Герберт Уэллс хотел вежливо ответить на это выступление, но перепутал имена говоривших, которые в порыве негодования кинулись друг на друга с громогласными объяснениями, чем тотчас воспользовались их соседи, чтобы незаметно проглотить лишние пирожные, лежавшие на тарелках спорящих…

По просьбе Горького Евгений Замятин, прекрасно говоривший по-английски, объявил с оттенком иронии, весьма ему свойственной, инцидент исчерпанным, и вечер закончился в сумятице не очень гостеприимной и не очень галантной, но все же — с оттенком добродушия».

Далее Юрий Анненков в своих мемуарах, которые называются «Дневник моих встреч. Цикл трагедий», пишет: «Очень любил Горький Евгения Замятина, Виктора Шкловского, Юрия Олешу и Валентина Катаева. Были, однако, писатели, вызывавшие в Горьком обратные чувства. Об Илье Эренбурге Горький выразился так: пенкосниматель. Горький любил выражаться круто и отчетливо».

Тут я с Анненковым мог бы поспорить, ибо Виктор Борисович рассказал мне историю о том, как он в квартире Горького на Кронверкском написал на внутренней стороне двери сортира крупными буквами: «ЧЕЛОВЕК — ЭТО ЗВУЧИТ ГОРЬКО!» И Алексей Максимович так обозлился, что три дня не пускал его на порог. Кстати говоря, эту чудесную детальку из первого издания моего эссе цензура сняла.

Попробуем подвести итог двум вышеприведенным отрывкам. Очевидно, что за время от июля 1917 года до октября 1920 года комиссар Временного правительства прошел путь от «войны до победного конца» к яростной атаке на представителя Антанты, которого вскоре весьма любезно будет принимать в Кремле Ленин. Хотя я не знаю: возможно, Ленин принимал фантаста еще до его поездки в Петроград. (Заметили, кстати, как упрямо Анненков именует колыбель революции Петербургом?)

В списке личной библиотеки Ленина числятся две книги младшего унтер-офицера.

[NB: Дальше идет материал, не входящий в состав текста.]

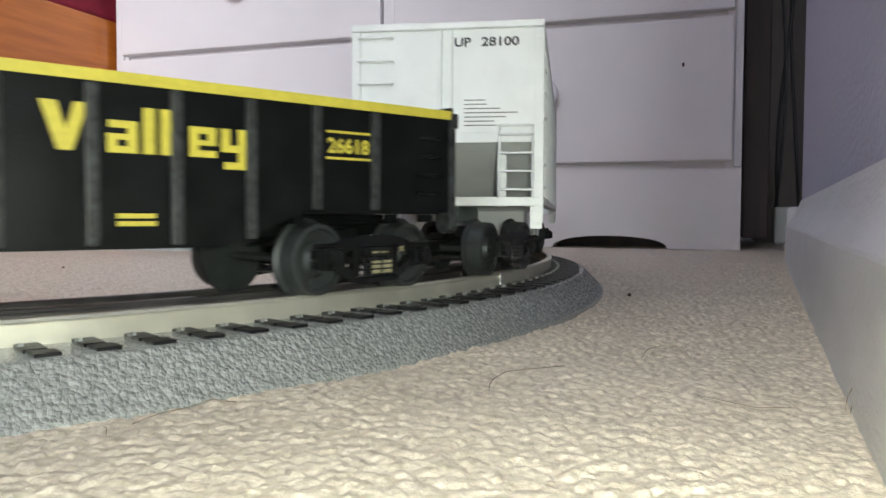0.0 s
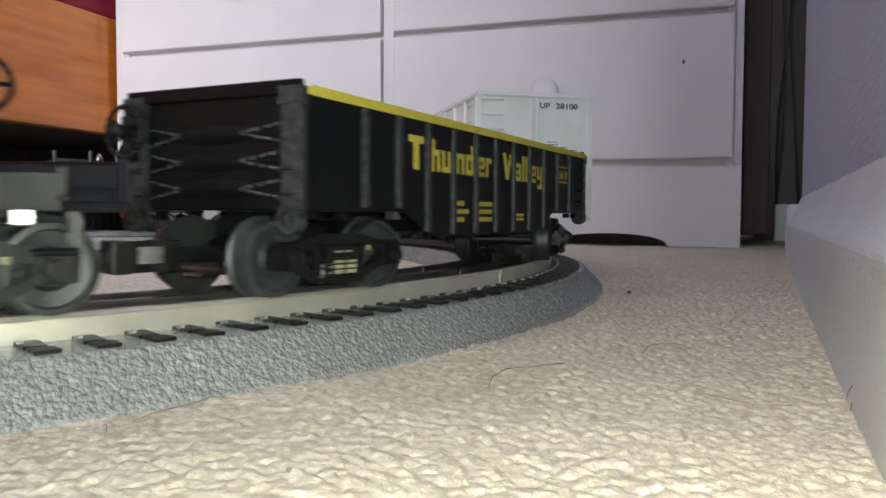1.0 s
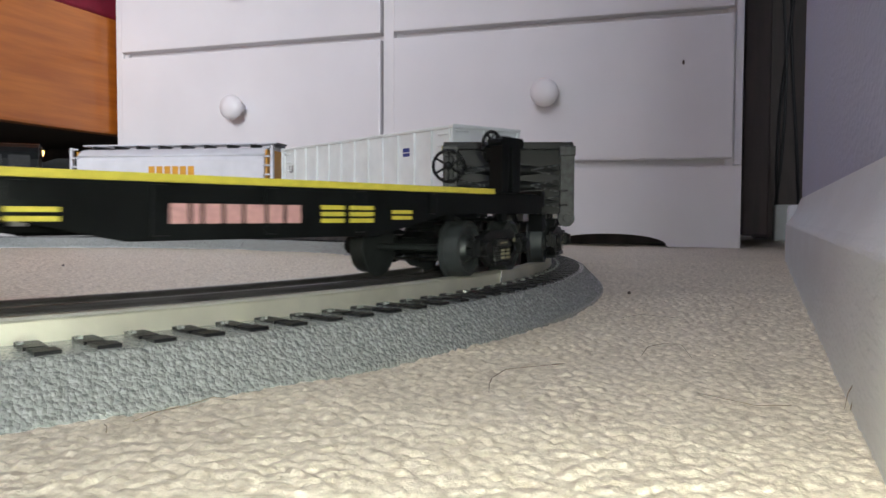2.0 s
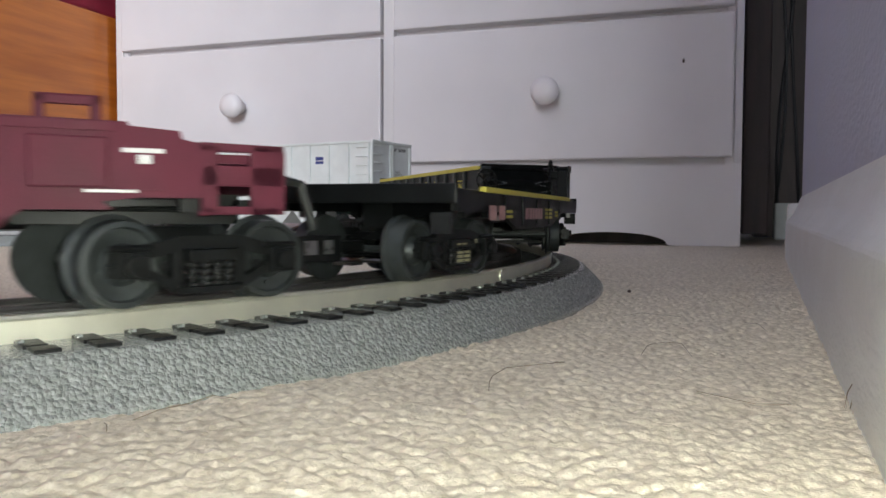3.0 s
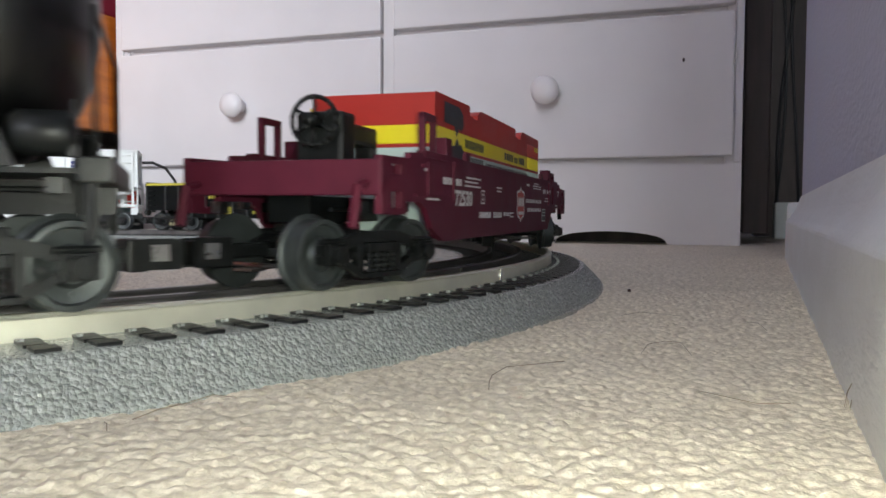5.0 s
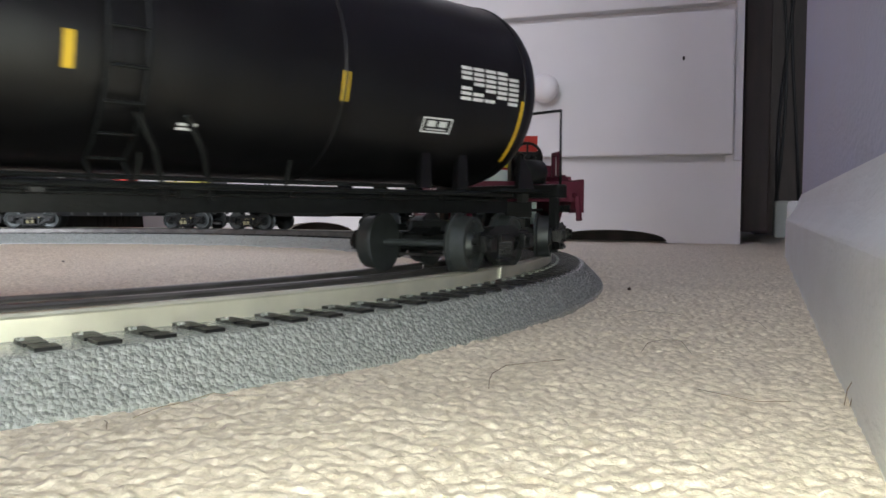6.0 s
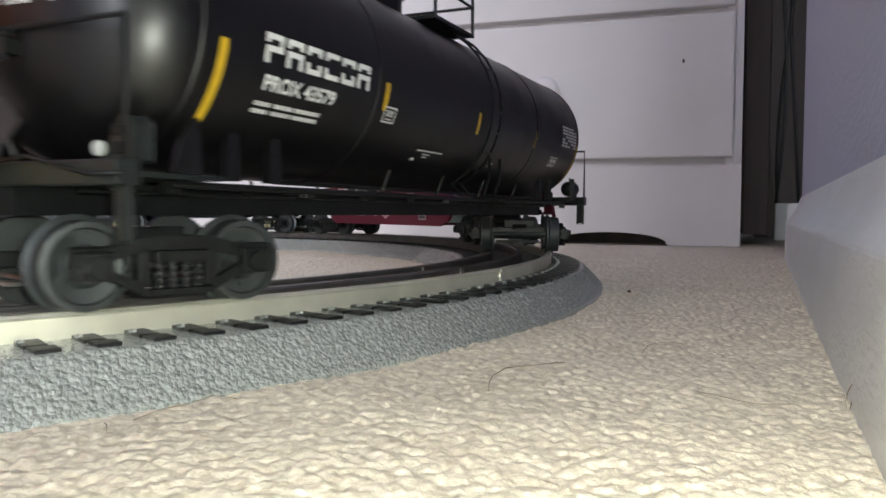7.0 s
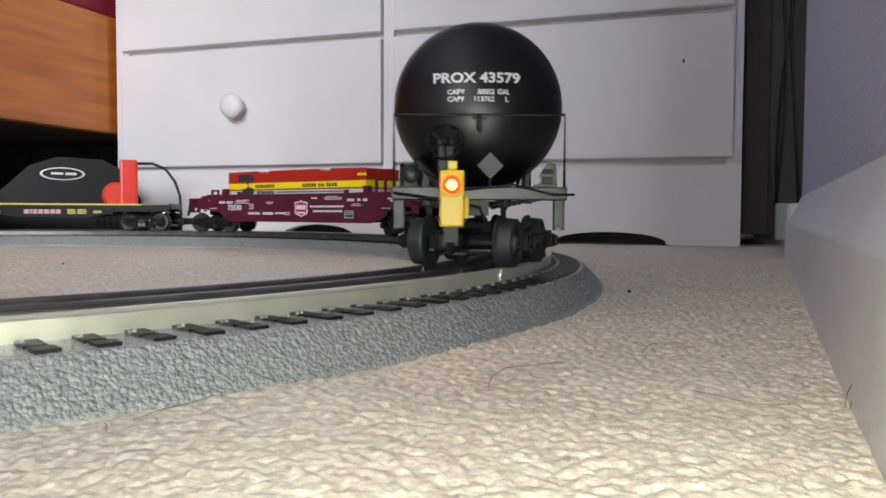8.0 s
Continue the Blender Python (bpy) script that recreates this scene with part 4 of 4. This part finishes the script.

Шкловский, конечно, об этом знал и несколько раз при мне этим хвастался.

«Это будет не женщина. Мужчина. Самый нелюбимый ученик Павлова. Он умирает на Чумном форту. Белая ночь. Павлов играет с умирающим в шахматы по телефону, смотрит в окно на Ботанический сад. Один из них не может слышать слова „лимон“. Судороги делаются. Жена Павлова очень волнуется. Она привыкла к пунктуальности мужа, к его режиму. А он ночью играет в шахматы. Павлов ее прогоняет. Грубо. Перерыв в связи. Павлов один… Смотрит на ледоход».

«Дорогой друг, умирающий на форту, не умрет. Спутали диагноз. Или смерть?»

«Помни. Павлов хромал. Попович. Это Базаров перед революцией. Поклонник Фрейда. У него висели дурные картины Клевера Старшего. Дурак и гений. Павлов, а не павловцы. Любил авто. И что за ним присылают. Особенно в дождь. Нравилось. Радио никогда не любил. Только часы проверял. Не знаю, милый, все это придумалось или знаю? Точно: любил городки. И перебегал из команды в команду. Называлось „казаковать“».

«Павлов завидует умирающему на форту. Все спрашивает температуру. Смотрел на ледоход, потом выпил мадеры, смотрел на себя в зеркало. Некоторое чувство опьянения. Действует у больного прививка или нет? Командует по телефону, как капитан с мостика. Понимал, что можно выработать условный рефлекс подлости».

«У него служитель. Бывший матрос. Служил ему рабски. В пятом году сидел за революцию. Матросы сидели легко. Тюрьма — корабль. Ржавчина на решетках. Надо оббивать. Красить. Как на корабле. Матросы в тюрьмах одинаково изводили и уголовников, и интеллигентов-революционеров. Павлов решает ехать к умирающему на форт. Матрос пригоняет катер. Ледоход. Им не пройти. И нет сертификата на катер. Павлов любил рассказ Куприна про студента, который застрелился, составляя бухгалтерский отчет своей хозяйке — содержательнице публичного дома».

«Умирающий себя изучает. Симптомы. Ощущения. Температура. Павлов ему мешает себя изучать. Раздражается. Но уважает и любит. Терпит. И не умер».

Слова — это наши неудовлетворенные желания. Я написал много и все плохо. Есть две хорошие фразы. Кажется, я написал их Эльзе. «Мне тяжело жить. И ты мне помогаешь в этом». «Женщины — полезная плесень. Как пенициллин».